▸ **LISTING**
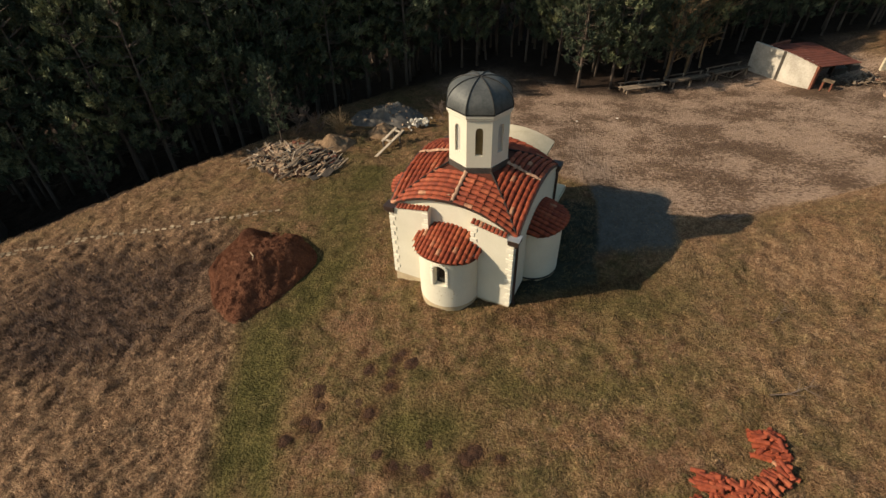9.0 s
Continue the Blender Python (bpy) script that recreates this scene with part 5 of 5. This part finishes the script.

---

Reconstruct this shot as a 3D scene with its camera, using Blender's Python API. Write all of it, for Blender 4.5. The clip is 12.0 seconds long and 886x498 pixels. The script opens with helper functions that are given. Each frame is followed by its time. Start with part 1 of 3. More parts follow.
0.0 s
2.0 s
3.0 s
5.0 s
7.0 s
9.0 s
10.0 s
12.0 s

---

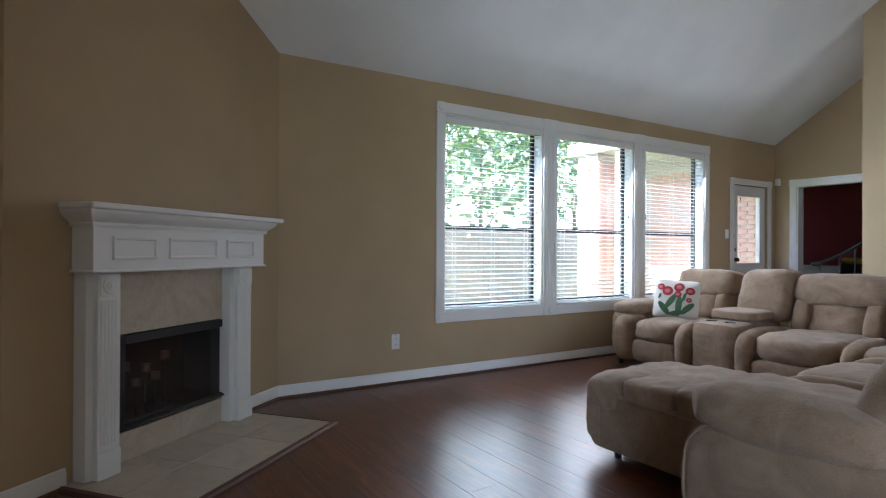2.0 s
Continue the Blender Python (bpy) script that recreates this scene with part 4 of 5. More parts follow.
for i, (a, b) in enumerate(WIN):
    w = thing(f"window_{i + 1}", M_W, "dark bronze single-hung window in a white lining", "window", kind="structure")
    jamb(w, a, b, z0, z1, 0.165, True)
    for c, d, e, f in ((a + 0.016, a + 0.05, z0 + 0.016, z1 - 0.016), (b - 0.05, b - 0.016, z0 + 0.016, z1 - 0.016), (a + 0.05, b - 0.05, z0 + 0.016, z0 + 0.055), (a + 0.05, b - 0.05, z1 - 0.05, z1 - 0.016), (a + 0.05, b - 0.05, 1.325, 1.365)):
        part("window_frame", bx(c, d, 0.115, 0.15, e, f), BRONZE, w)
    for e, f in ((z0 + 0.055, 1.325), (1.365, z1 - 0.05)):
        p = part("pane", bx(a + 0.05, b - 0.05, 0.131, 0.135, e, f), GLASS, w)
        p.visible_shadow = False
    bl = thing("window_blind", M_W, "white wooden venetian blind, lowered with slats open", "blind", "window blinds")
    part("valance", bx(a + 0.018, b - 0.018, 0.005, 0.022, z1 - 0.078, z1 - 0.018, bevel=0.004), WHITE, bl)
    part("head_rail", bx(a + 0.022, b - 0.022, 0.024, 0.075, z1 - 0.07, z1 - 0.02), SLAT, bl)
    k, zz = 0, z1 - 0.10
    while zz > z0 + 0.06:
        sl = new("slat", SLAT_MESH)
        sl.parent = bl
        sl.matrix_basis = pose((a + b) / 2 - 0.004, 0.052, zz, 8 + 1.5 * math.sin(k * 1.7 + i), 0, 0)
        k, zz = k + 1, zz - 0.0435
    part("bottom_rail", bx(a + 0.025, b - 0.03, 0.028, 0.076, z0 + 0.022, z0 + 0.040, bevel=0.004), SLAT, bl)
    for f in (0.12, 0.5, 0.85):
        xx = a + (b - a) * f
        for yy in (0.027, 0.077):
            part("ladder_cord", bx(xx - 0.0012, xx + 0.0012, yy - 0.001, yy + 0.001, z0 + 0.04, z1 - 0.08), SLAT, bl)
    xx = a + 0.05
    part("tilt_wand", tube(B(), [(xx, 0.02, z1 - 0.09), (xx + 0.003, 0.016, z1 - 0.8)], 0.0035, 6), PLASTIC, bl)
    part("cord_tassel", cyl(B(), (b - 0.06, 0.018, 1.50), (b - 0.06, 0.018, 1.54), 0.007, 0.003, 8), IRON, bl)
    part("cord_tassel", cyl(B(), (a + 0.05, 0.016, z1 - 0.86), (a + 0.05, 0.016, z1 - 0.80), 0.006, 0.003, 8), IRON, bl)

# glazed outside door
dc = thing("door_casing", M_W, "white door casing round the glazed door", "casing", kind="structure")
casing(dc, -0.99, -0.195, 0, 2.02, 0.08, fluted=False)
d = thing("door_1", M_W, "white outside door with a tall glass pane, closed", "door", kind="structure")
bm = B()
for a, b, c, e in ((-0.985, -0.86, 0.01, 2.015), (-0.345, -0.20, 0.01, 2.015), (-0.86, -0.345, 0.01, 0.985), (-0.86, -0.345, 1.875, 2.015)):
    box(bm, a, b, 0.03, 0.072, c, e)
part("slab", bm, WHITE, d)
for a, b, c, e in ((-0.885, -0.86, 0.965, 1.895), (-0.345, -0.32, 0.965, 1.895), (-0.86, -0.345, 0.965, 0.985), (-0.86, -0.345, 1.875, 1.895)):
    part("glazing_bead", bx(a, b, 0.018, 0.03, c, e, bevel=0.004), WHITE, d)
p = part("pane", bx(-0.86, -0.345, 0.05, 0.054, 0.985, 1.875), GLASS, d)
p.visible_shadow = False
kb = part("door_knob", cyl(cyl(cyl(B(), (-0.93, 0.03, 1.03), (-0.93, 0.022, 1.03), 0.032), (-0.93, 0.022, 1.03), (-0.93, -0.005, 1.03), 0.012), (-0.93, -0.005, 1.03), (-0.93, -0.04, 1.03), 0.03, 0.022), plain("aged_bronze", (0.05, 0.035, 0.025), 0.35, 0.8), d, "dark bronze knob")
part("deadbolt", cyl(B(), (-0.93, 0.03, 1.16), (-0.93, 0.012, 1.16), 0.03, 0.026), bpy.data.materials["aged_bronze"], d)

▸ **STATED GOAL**
Search the entries for the word "Continue", then gather every line that has it.

▸ **ANSWER TO THIS TASK**
Continue the Blender Python (bpy) script that recreates this scene with part 5 of 5. This part finishes the script.
Continue the Blender Python (bpy) script that recreates this scene with part 4 of 5. More parts follow.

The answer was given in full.